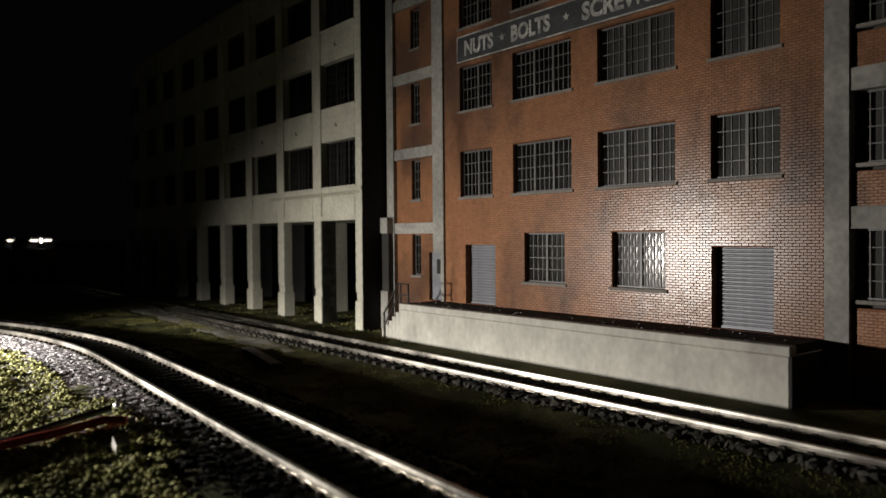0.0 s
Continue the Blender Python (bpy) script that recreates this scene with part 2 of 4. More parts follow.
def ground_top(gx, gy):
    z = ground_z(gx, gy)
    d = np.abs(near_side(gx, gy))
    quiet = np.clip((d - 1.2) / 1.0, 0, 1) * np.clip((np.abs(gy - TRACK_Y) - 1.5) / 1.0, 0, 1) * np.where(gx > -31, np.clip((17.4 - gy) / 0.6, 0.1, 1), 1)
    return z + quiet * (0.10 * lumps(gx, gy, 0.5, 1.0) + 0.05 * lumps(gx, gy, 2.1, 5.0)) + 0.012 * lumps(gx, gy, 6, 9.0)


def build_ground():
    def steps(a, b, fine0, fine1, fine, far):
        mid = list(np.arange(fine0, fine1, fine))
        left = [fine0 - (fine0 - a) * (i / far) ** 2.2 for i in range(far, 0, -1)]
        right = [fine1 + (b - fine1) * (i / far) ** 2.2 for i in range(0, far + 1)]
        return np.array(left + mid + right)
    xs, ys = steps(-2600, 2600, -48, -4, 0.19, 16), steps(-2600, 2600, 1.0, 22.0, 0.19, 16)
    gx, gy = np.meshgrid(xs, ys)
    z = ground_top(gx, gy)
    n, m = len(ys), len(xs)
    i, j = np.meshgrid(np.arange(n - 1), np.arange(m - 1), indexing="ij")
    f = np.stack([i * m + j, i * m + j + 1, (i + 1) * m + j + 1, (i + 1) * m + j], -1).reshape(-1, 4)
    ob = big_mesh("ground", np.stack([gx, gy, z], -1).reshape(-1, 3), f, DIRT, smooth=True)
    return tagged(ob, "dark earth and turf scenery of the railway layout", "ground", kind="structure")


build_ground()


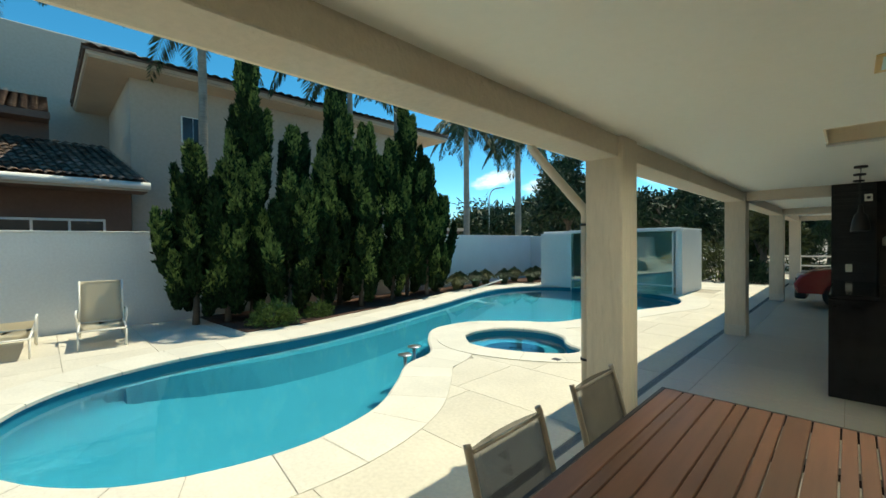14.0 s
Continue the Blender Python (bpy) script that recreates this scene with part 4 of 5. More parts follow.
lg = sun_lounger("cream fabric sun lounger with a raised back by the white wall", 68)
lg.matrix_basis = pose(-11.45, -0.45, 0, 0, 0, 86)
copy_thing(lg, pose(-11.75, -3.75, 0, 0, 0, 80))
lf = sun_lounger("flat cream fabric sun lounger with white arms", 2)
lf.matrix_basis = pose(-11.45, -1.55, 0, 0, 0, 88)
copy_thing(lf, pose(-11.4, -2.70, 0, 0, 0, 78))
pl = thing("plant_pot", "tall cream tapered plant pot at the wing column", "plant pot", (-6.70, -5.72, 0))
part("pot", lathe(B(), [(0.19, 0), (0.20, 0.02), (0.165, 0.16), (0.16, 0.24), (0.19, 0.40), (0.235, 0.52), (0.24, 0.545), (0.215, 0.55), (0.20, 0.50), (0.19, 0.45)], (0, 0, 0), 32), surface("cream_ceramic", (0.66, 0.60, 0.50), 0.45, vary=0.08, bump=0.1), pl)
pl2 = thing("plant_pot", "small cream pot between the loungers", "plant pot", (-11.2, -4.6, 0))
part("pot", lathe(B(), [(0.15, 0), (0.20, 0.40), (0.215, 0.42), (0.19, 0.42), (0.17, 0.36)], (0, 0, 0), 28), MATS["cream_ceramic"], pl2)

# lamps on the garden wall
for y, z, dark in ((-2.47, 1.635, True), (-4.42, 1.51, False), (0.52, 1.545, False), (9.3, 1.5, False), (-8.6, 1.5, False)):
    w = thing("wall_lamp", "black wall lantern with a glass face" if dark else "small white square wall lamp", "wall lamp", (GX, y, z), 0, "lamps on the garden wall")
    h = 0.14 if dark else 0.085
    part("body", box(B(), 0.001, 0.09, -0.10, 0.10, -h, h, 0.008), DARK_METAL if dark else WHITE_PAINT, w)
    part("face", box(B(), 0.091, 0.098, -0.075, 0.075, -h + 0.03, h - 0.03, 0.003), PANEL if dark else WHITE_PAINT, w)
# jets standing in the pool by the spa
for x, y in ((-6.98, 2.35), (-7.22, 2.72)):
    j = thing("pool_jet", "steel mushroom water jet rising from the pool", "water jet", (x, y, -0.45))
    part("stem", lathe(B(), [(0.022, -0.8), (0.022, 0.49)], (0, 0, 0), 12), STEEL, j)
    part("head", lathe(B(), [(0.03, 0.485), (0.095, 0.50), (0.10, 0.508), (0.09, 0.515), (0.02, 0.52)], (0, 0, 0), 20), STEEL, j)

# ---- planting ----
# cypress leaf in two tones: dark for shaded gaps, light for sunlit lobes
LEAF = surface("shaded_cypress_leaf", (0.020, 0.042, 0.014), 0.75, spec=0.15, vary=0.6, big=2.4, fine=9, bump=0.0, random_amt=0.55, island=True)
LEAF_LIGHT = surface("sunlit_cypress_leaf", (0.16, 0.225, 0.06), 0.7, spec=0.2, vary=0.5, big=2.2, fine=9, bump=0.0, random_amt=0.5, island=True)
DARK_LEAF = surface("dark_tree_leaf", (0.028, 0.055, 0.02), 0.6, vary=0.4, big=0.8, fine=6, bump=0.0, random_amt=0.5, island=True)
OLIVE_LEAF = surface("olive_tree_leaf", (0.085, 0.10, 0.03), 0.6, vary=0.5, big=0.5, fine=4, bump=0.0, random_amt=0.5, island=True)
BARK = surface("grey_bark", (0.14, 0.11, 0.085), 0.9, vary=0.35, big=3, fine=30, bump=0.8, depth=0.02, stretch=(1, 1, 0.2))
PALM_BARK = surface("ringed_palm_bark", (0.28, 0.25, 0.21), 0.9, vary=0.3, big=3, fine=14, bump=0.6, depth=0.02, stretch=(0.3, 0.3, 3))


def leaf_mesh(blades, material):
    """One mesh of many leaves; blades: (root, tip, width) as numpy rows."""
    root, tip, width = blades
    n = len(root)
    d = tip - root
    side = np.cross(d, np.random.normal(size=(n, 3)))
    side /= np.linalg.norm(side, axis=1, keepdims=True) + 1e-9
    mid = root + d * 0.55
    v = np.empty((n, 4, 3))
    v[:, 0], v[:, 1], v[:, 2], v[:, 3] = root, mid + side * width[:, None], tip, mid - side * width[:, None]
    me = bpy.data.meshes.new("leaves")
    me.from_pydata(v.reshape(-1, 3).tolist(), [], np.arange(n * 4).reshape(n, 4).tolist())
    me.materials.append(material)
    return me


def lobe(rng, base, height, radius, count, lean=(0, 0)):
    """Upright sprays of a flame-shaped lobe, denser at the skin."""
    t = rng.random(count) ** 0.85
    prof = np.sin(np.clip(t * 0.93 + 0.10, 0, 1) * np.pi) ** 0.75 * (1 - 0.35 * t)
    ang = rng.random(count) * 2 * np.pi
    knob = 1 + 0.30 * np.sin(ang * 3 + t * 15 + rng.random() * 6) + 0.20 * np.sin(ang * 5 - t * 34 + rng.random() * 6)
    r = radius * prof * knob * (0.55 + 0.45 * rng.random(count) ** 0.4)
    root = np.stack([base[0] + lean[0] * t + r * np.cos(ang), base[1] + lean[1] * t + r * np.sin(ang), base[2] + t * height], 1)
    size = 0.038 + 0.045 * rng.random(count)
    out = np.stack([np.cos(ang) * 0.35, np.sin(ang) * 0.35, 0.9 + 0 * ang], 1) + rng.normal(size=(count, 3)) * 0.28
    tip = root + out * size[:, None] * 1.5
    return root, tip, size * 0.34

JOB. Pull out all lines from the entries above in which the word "script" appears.

RESULT FOR THIS TASK.
Continue the Blender Python (bpy) script that recreates this scene with part 2 of 4. More parts follow.
Continue the Blender Python (bpy) script that recreates this scene with part 4 of 5. More parts follow.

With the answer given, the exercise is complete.